GIVEN EXERCISE: For the material that follows, list every line containing the word "with".
[Start of RECORDS FOR PROCESSING]
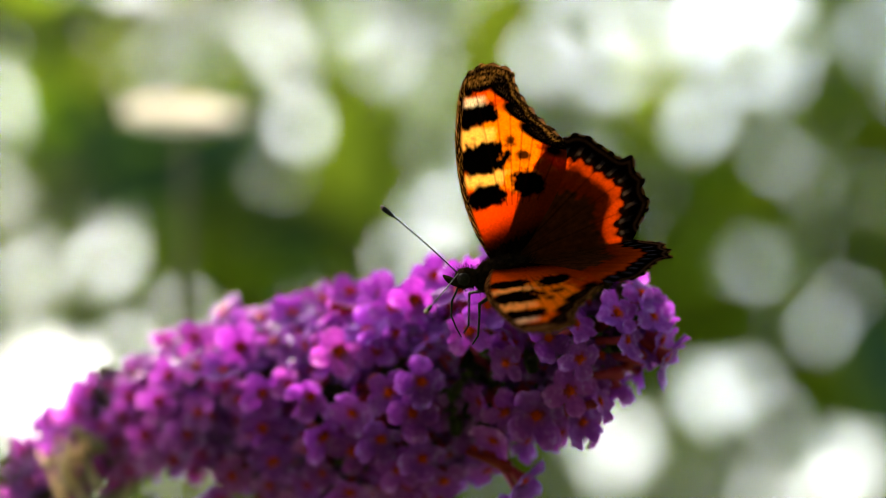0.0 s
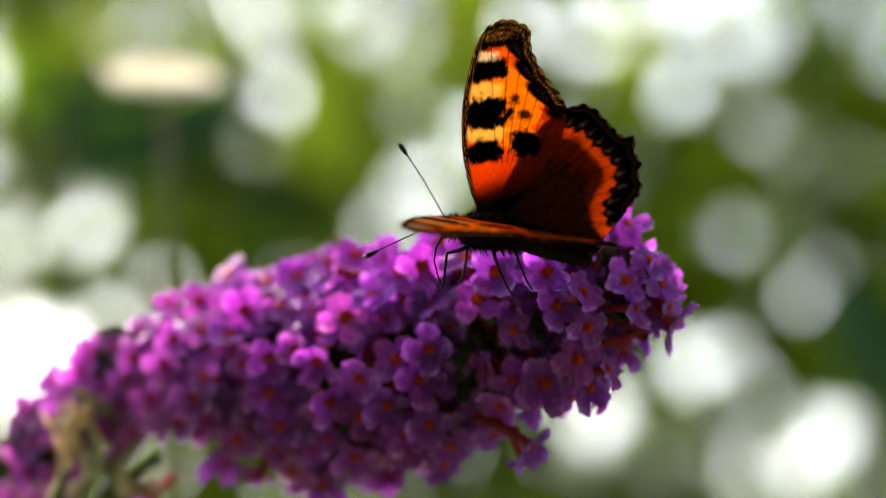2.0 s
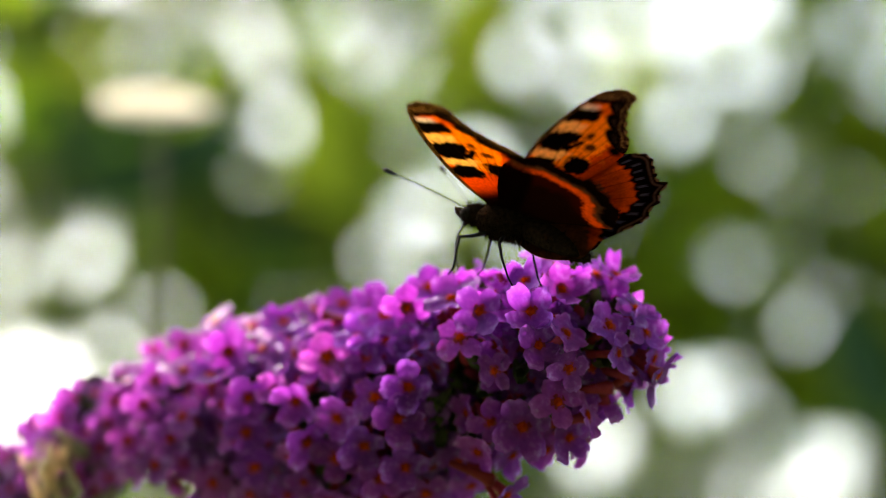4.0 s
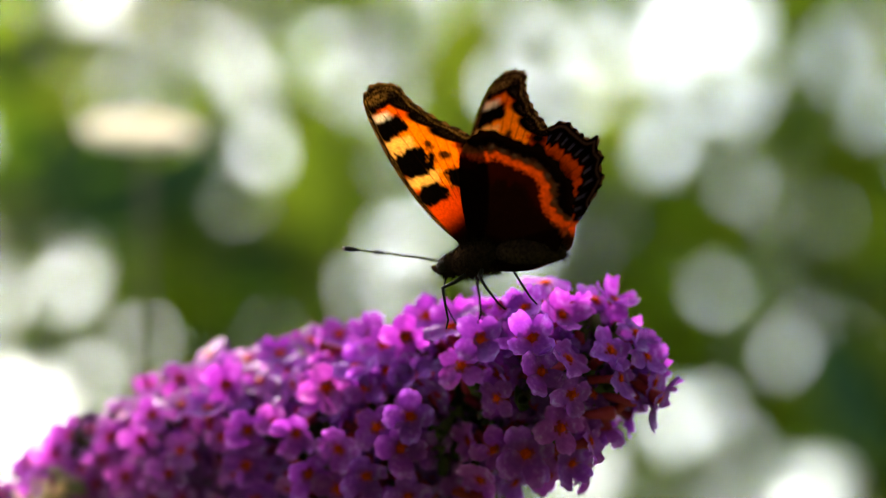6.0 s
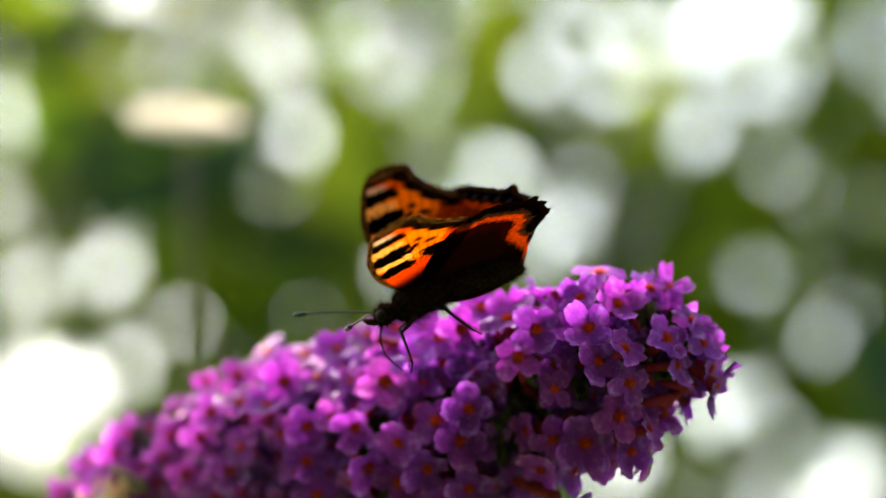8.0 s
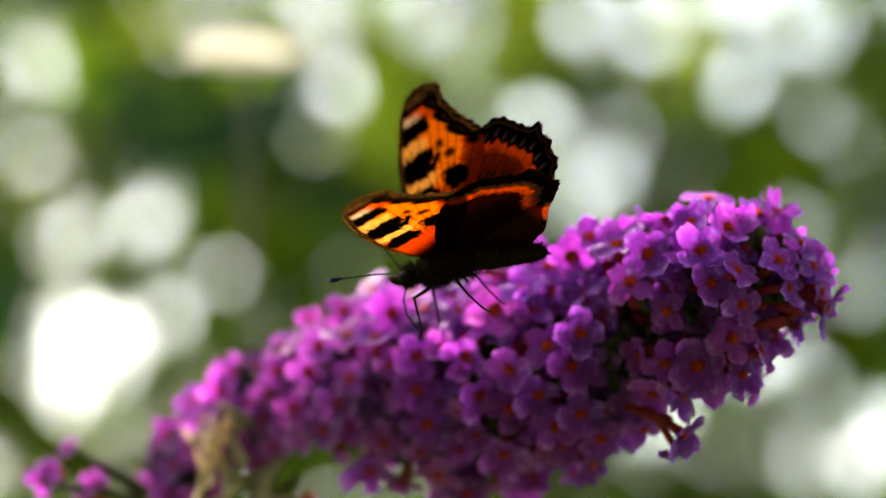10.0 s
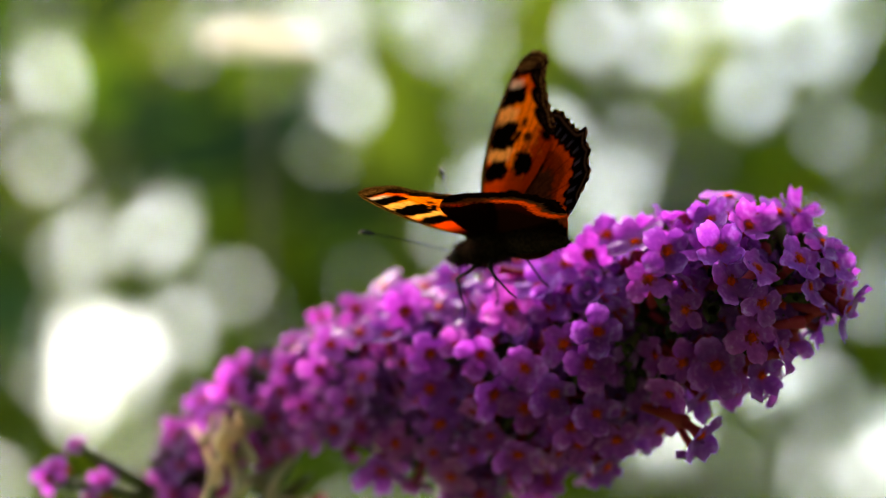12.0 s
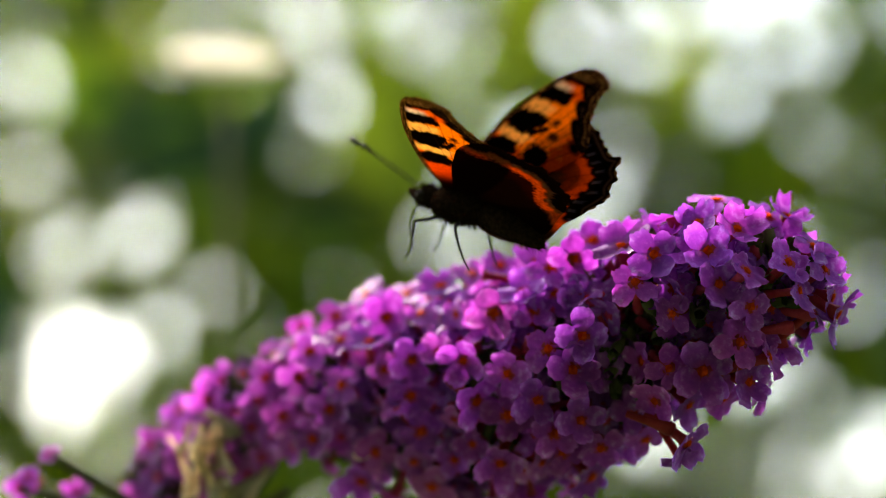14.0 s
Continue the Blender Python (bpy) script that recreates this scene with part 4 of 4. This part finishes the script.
[End of RECORDS FOR PROCESSING]
[Start of RECORDS FOR PROCESSING]
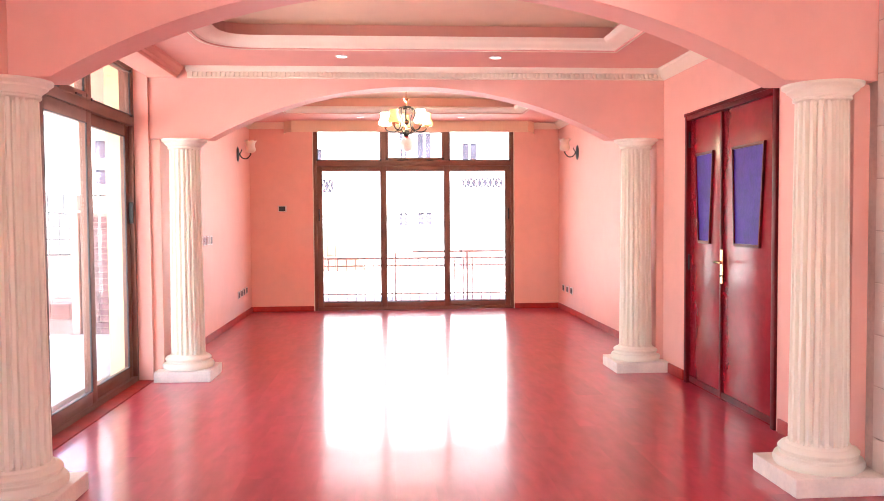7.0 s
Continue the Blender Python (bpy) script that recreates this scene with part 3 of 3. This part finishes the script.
[End of RECORDS FOR PROCESSING]
ANSWER TO THE PROBLEM:
Continue the Blender Python (bpy) script that recreates this scene with part 4 of 4. This part finishes the script.
Continue the Blender Python (bpy) script that recreates this scene with part 3 of 3. This part finishes the script.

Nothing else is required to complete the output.